-- MATERIAL PROVIDED start --

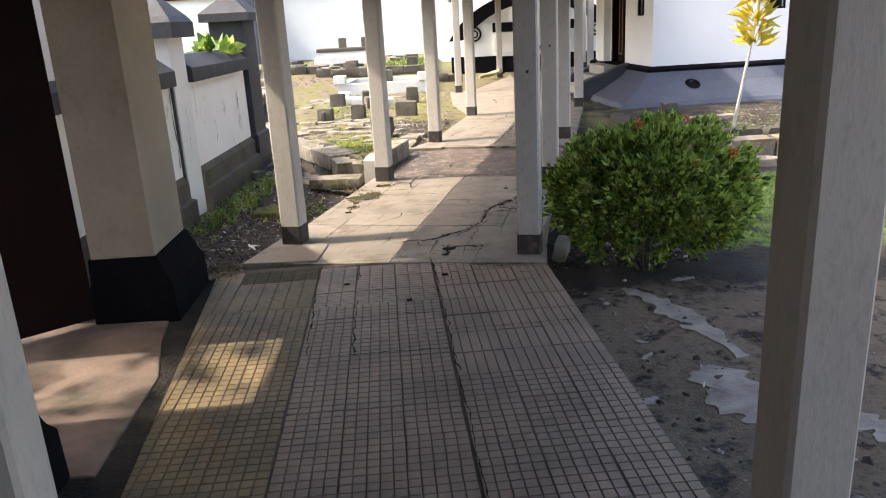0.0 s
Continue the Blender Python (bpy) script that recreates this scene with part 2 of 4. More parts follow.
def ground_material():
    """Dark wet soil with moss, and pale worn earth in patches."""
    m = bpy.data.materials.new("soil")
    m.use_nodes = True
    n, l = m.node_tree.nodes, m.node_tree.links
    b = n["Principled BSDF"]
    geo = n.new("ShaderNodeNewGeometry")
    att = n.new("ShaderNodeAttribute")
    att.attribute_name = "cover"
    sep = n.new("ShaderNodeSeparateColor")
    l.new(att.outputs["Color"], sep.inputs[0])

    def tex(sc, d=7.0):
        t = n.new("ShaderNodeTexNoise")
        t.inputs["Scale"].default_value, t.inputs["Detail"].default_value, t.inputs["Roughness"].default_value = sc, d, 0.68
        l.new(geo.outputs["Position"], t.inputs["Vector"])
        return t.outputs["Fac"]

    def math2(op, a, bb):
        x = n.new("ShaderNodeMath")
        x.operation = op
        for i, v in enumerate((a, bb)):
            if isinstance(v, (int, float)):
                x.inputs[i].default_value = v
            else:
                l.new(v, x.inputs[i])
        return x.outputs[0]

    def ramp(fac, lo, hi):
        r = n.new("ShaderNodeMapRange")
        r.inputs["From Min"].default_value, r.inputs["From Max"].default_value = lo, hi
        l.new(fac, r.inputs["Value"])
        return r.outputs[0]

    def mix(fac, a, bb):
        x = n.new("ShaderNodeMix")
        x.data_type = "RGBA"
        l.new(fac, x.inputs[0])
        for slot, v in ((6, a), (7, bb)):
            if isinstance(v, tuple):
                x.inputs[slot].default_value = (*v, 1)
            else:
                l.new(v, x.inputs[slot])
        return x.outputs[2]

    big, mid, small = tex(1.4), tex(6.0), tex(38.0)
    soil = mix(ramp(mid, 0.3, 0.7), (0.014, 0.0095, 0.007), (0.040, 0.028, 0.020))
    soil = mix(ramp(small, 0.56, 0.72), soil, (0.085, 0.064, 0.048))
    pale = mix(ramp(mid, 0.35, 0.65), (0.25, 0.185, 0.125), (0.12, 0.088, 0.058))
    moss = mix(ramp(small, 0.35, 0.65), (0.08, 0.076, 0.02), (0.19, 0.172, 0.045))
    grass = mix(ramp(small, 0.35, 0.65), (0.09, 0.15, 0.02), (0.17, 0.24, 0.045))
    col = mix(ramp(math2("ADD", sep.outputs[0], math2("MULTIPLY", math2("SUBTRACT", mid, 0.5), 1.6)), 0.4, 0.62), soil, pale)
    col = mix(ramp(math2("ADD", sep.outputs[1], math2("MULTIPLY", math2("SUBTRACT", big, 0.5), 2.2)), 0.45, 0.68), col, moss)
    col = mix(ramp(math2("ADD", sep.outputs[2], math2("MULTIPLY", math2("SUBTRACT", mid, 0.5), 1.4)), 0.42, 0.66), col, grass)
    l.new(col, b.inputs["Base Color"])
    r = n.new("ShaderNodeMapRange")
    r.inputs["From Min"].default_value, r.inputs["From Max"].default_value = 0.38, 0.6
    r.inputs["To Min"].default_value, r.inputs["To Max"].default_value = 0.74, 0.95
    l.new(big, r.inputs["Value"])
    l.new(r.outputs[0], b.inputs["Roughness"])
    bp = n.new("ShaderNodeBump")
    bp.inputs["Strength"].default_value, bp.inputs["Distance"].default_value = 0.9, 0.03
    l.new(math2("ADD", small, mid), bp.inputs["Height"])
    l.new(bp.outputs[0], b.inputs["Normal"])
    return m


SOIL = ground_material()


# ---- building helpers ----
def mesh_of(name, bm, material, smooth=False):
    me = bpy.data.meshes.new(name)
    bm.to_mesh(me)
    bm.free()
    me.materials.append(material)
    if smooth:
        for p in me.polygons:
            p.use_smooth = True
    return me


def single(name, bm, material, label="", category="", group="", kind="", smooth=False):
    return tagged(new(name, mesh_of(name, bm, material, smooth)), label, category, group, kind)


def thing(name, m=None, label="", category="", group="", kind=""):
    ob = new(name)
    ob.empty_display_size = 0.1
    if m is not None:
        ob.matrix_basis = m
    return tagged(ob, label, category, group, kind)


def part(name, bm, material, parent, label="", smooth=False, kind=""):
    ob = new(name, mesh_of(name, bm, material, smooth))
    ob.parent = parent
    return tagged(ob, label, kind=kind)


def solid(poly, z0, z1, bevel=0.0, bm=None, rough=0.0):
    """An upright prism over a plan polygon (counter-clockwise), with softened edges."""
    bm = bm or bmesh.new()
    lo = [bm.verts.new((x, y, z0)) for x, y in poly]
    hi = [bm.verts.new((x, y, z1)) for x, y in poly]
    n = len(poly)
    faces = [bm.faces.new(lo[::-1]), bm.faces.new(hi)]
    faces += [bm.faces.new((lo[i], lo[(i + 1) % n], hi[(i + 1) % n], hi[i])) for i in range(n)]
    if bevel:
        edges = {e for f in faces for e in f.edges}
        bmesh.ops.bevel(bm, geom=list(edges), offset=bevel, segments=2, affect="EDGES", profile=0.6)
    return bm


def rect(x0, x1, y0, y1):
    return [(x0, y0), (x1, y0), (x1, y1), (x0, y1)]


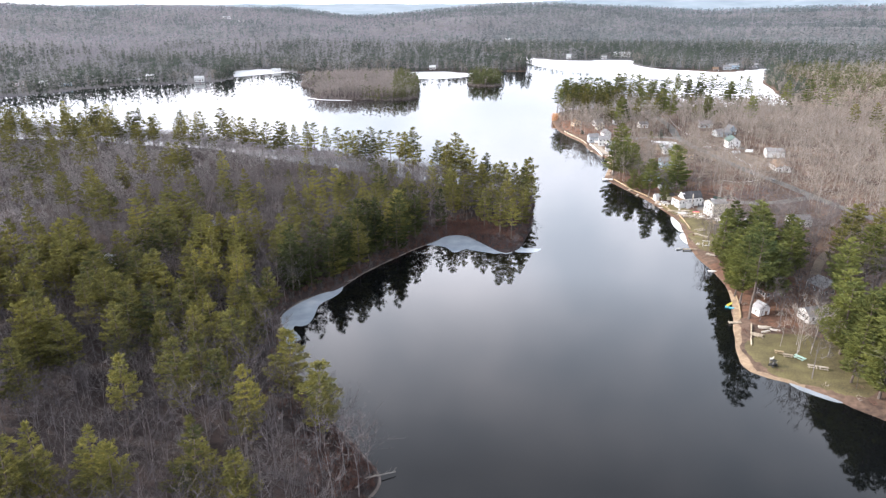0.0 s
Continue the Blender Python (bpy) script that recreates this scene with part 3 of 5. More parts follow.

-- MATERIAL PROVIDED end --

**REQUIRED WORK**
Restate every record exactly, please; do not copy the pictures.

**ANSWER TO THE TASK**
0.0 s
Continue the Blender Python (bpy) script that recreates this scene with part 2 of 4. More parts follow.
def ground_material():
    """Dark wet soil with moss, and pale worn earth in patches."""
    m = bpy.data.materials.new("soil")
    m.use_nodes = True
    n, l = m.node_tree.nodes, m.node_tree.links
    b = n["Principled BSDF"]
    geo = n.new("ShaderNodeNewGeometry")
    att = n.new("ShaderNodeAttribute")
    att.attribute_name = "cover"
    sep = n.new("ShaderNodeSeparateColor")
    l.new(att.outputs["Color"], sep.inputs[0])

    def tex(sc, d=7.0):
        t = n.new("ShaderNodeTexNoise")
        t.inputs["Scale"].default_value, t.inputs["Detail"].default_value, t.inputs["Roughness"].default_value = sc, d, 0.68
        l.new(geo.outputs["Position"], t.inputs["Vector"])
        return t.outputs["Fac"]

    def math2(op, a, bb):
        x = n.new("ShaderNodeMath")
        x.operation = op
        for i, v in enumerate((a, bb)):
            if isinstance(v, (int, float)):
                x.inputs[i].default_value = v
            else:
                l.new(v, x.inputs[i])
        return x.outputs[0]

    def ramp(fac, lo, hi):
        r = n.new("ShaderNodeMapRange")
        r.inputs["From Min"].default_value, r.inputs["From Max"].default_value = lo, hi
        l.new(fac, r.inputs["Value"])
        return r.outputs[0]

    def mix(fac, a, bb):
        x = n.new("ShaderNodeMix")
        x.data_type = "RGBA"
        l.new(fac, x.inputs[0])
        for slot, v in ((6, a), (7, bb)):
            if isinstance(v, tuple):
                x.inputs[slot].default_value = (*v, 1)
            else:
                l.new(v, x.inputs[slot])
        return x.outputs[2]

    big, mid, small = tex(1.4), tex(6.0), tex(38.0)
    soil = mix(ramp(mid, 0.3, 0.7), (0.014, 0.0095, 0.007), (0.040, 0.028, 0.020))
    soil = mix(ramp(small, 0.56, 0.72), soil, (0.085, 0.064, 0.048))
    pale = mix(ramp(mid, 0.35, 0.65), (0.25, 0.185, 0.125), (0.12, 0.088, 0.058))
    moss = mix(ramp(small, 0.35, 0.65), (0.08, 0.076, 0.02), (0.19, 0.172, 0.045))
    grass = mix(ramp(small, 0.35, 0.65), (0.09, 0.15, 0.02), (0.17, 0.24, 0.045))
    col = mix(ramp(math2("ADD", sep.outputs[0], math2("MULTIPLY", math2("SUBTRACT", mid, 0.5), 1.6)), 0.4, 0.62), soil, pale)
    col = mix(ramp(math2("ADD", sep.outputs[1], math2("MULTIPLY", math2("SUBTRACT", big, 0.5), 2.2)), 0.45, 0.68), col, moss)
    col = mix(ramp(math2("ADD", sep.outputs[2], math2("MULTIPLY", math2("SUBTRACT", mid, 0.5), 1.4)), 0.42, 0.66), col, grass)
    l.new(col, b.inputs["Base Color"])
    r = n.new("ShaderNodeMapRange")
    r.inputs["From Min"].default_value, r.inputs["From Max"].default_value = 0.38, 0.6
    r.inputs["To Min"].default_value, r.inputs["To Max"].default_value = 0.74, 0.95
    l.new(big, r.inputs["Value"])
    l.new(r.outputs[0], b.inputs["Roughness"])
    bp = n.new("ShaderNodeBump")
    bp.inputs["Strength"].default_value, bp.inputs["Distance"].default_value = 0.9, 0.03
    l.new(math2("ADD", small, mid), bp.inputs["Height"])
    l.new(bp.outputs[0], b.inputs["Normal"])
    return m


SOIL = ground_material()


# ---- building helpers ----
def mesh_of(name, bm, material, smooth=False):
    me = bpy.data.meshes.new(name)
    bm.to_mesh(me)
    bm.free()
    me.materials.append(material)
    if smooth:
        for p in me.polygons:
            p.use_smooth = True
    return me


def single(name, bm, material, label="", category="", group="", kind="", smooth=False):
    return tagged(new(name, mesh_of(name, bm, material, smooth)), label, category, group, kind)


def thing(name, m=None, label="", category="", group="", kind=""):
    ob = new(name)
    ob.empty_display_size = 0.1
    if m is not None:
        ob.matrix_basis = m
    return tagged(ob, label, category, group, kind)


def part(name, bm, material, parent, label="", smooth=False, kind=""):
    ob = new(name, mesh_of(name, bm, material, smooth))
    ob.parent = parent
    return tagged(ob, label, kind=kind)


def solid(poly, z0, z1, bevel=0.0, bm=None, rough=0.0):
    """An upright prism over a plan polygon (counter-clockwise), with softened edges."""
    bm = bm or bmesh.new()
    lo = [bm.verts.new((x, y, z0)) for x, y in poly]
    hi = [bm.verts.new((x, y, z1)) for x, y in poly]
    n = len(poly)
    faces = [bm.faces.new(lo[::-1]), bm.faces.new(hi)]
    faces += [bm.faces.new((lo[i], lo[(i + 1) % n], hi[(i + 1) % n], hi[i])) for i in range(n)]
    if bevel:
        edges = {e for f in faces for e in f.edges}
        bmesh.ops.bevel(bm, geom=list(edges), offset=bevel, segments=2, affect="EDGES", profile=0.6)
    return bm


def rect(x0, x1, y0, y1):
    return [(x0, y0), (x1, y0), (x1, y1), (x0, y1)]


0.0 s
Continue the Blender Python (bpy) script that recreates this scene with part 3 of 5. More parts follow.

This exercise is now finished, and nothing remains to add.